Go through the material and write it all out exactly, minus the pictures.

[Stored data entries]
# # # # # # #

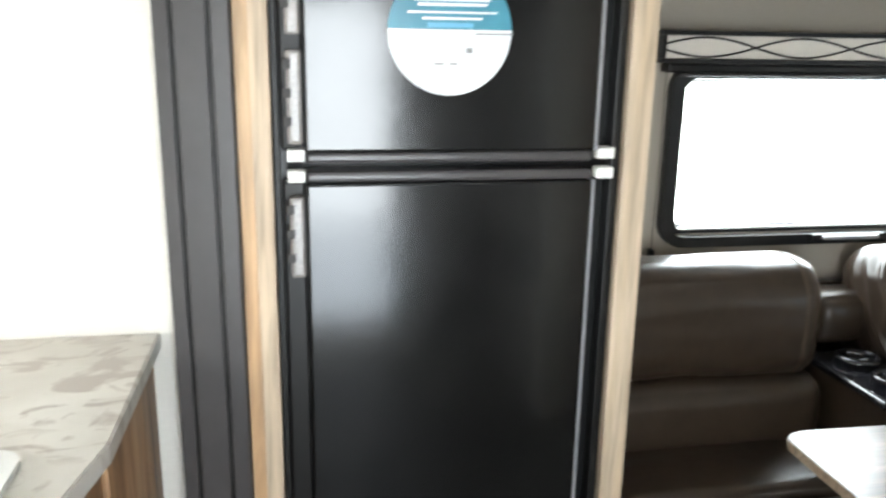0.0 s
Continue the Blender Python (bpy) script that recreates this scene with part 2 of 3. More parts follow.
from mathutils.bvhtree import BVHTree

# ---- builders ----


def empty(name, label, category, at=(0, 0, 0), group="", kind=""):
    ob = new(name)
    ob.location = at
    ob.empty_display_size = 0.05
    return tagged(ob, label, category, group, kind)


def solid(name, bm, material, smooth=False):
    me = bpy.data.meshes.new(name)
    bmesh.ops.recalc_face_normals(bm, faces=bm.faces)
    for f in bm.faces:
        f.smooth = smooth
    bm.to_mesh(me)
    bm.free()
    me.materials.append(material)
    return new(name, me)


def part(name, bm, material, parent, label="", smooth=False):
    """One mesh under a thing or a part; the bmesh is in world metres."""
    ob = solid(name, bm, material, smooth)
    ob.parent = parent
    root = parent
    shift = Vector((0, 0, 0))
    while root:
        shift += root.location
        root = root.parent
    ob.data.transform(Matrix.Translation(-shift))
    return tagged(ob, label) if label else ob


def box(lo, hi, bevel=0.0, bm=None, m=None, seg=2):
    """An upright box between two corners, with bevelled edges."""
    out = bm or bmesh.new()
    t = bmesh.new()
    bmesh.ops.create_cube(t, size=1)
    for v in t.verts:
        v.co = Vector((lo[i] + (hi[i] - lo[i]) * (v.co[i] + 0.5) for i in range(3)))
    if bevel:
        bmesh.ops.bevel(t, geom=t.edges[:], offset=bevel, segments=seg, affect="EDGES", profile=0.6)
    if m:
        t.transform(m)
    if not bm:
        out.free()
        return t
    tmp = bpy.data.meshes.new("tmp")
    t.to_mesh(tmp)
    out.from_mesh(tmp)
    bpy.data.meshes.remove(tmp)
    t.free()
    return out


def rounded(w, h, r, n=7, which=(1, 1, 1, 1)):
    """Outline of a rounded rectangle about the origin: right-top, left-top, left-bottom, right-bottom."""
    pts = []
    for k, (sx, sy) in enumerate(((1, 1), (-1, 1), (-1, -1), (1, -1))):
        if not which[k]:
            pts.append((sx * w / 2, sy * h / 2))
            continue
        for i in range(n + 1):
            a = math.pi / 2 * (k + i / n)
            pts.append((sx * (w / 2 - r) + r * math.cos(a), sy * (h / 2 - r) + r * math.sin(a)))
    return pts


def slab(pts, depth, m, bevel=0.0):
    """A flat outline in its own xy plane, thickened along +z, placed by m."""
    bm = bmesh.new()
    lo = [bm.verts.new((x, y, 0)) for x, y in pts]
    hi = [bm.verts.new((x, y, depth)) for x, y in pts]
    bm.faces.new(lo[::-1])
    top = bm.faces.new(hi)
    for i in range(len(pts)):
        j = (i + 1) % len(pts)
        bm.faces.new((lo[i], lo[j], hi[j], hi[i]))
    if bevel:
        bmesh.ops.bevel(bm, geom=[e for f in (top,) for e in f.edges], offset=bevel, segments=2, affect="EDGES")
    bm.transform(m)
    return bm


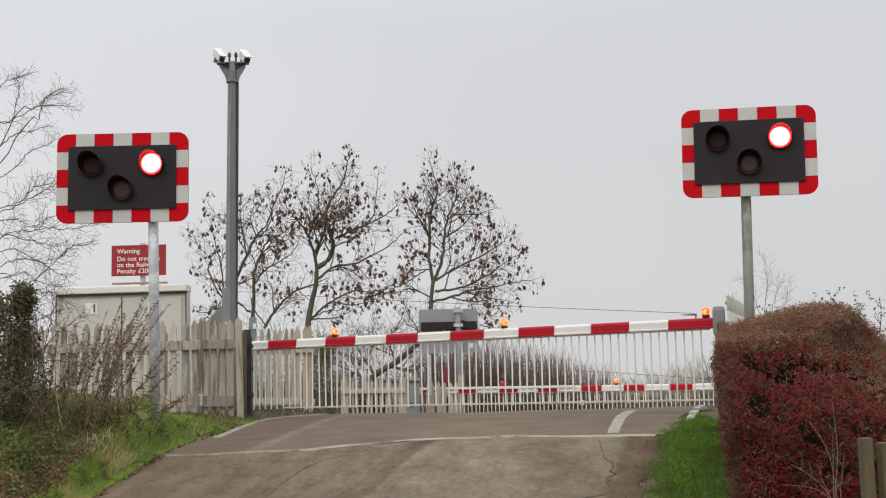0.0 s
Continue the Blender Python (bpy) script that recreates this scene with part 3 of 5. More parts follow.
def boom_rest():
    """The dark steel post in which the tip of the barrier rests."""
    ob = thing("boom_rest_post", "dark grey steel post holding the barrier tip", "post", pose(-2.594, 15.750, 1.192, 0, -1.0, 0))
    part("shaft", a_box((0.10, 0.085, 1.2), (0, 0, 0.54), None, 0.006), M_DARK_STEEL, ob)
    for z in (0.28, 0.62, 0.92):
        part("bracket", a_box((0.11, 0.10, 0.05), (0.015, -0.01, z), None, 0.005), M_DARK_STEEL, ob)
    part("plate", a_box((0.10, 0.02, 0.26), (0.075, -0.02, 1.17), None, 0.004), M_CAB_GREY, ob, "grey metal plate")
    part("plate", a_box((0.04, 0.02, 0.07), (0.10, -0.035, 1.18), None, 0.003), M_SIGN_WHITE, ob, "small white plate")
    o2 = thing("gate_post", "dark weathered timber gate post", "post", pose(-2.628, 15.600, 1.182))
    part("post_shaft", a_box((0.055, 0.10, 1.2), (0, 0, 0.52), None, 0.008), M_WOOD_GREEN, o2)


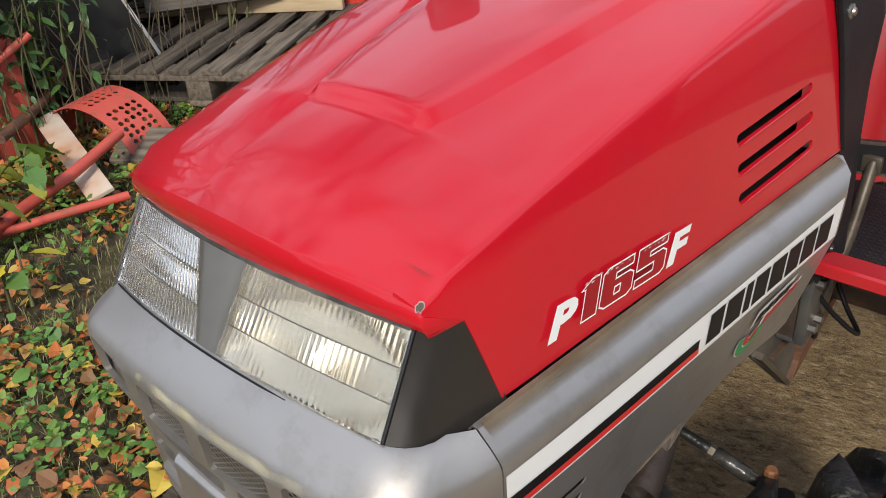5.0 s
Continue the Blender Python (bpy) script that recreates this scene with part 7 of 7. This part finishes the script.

# # # # # # #

• Answer to this exercise:
0.0 s
Continue the Blender Python (bpy) script that recreates this scene with part 2 of 3. More parts follow.
from mathutils.bvhtree import BVHTree

# ---- builders ----


def empty(name, label, category, at=(0, 0, 0), group="", kind=""):
    ob = new(name)
    ob.location = at
    ob.empty_display_size = 0.05
    return tagged(ob, label, category, group, kind)


def solid(name, bm, material, smooth=False):
    me = bpy.data.meshes.new(name)
    bmesh.ops.recalc_face_normals(bm, faces=bm.faces)
    for f in bm.faces:
        f.smooth = smooth
    bm.to_mesh(me)
    bm.free()
    me.materials.append(material)
    return new(name, me)


def part(name, bm, material, parent, label="", smooth=False):
    """One mesh under a thing or a part; the bmesh is in world metres."""
    ob = solid(name, bm, material, smooth)
    ob.parent = parent
    root = parent
    shift = Vector((0, 0, 0))
    while root:
        shift += root.location
        root = root.parent
    ob.data.transform(Matrix.Translation(-shift))
    return tagged(ob, label) if label else ob


def box(lo, hi, bevel=0.0, bm=None, m=None, seg=2):
    """An upright box between two corners, with bevelled edges."""
    out = bm or bmesh.new()
    t = bmesh.new()
    bmesh.ops.create_cube(t, size=1)
    for v in t.verts:
        v.co = Vector((lo[i] + (hi[i] - lo[i]) * (v.co[i] + 0.5) for i in range(3)))
    if bevel:
        bmesh.ops.bevel(t, geom=t.edges[:], offset=bevel, segments=seg, affect="EDGES", profile=0.6)
    if m:
        t.transform(m)
    if not bm:
        out.free()
        return t
    tmp = bpy.data.meshes.new("tmp")
    t.to_mesh(tmp)
    out.from_mesh(tmp)
    bpy.data.meshes.remove(tmp)
    t.free()
    return out


def rounded(w, h, r, n=7, which=(1, 1, 1, 1)):
    """Outline of a rounded rectangle about the origin: right-top, left-top, left-bottom, right-bottom."""
    pts = []
    for k, (sx, sy) in enumerate(((1, 1), (-1, 1), (-1, -1), (1, -1))):
        if not which[k]:
            pts.append((sx * w / 2, sy * h / 2))
            continue
        for i in range(n + 1):
            a = math.pi / 2 * (k + i / n)
            pts.append((sx * (w / 2 - r) + r * math.cos(a), sy * (h / 2 - r) + r * math.sin(a)))
    return pts


def slab(pts, depth, m, bevel=0.0):
    """A flat outline in its own xy plane, thickened along +z, placed by m."""
    bm = bmesh.new()
    lo = [bm.verts.new((x, y, 0)) for x, y in pts]
    hi = [bm.verts.new((x, y, depth)) for x, y in pts]
    bm.faces.new(lo[::-1])
    top = bm.faces.new(hi)
    for i in range(len(pts)):
        j = (i + 1) % len(pts)
        bm.faces.new((lo[i], lo[j], hi[j], hi[i]))
    if bevel:
        bmesh.ops.bevel(bm, geom=[e for f in (top,) for e in f.edges], offset=bevel, segments=2, affect="EDGES")
    bm.transform(m)
    return bm


0.0 s
Continue the Blender Python (bpy) script that recreates this scene with part 3 of 5. More parts follow.
def boom_rest():
    """The dark steel post in which the tip of the barrier rests."""
    ob = thing("boom_rest_post", "dark grey steel post holding the barrier tip", "post", pose(-2.594, 15.750, 1.192, 0, -1.0, 0))
    part("shaft", a_box((0.10, 0.085, 1.2), (0, 0, 0.54), None, 0.006), M_DARK_STEEL, ob)
    for z in (0.28, 0.62, 0.92):
        part("bracket", a_box((0.11, 0.10, 0.05), (0.015, -0.01, z), None, 0.005), M_DARK_STEEL, ob)
    part("plate", a_box((0.10, 0.02, 0.26), (0.075, -0.02, 1.17), None, 0.004), M_CAB_GREY, ob, "grey metal plate")
    part("plate", a_box((0.04, 0.02, 0.07), (0.10, -0.035, 1.18), None, 0.003), M_SIGN_WHITE, ob, "small white plate")
    o2 = thing("gate_post", "dark weathered timber gate post", "post", pose(-2.628, 15.600, 1.182))
    part("post_shaft", a_box((0.055, 0.10, 1.2), (0, 0, 0.52), None, 0.008), M_WOOD_GREEN, o2)


5.0 s
Continue the Blender Python (bpy) script that recreates this scene with part 7 of 7. This part finishes the script.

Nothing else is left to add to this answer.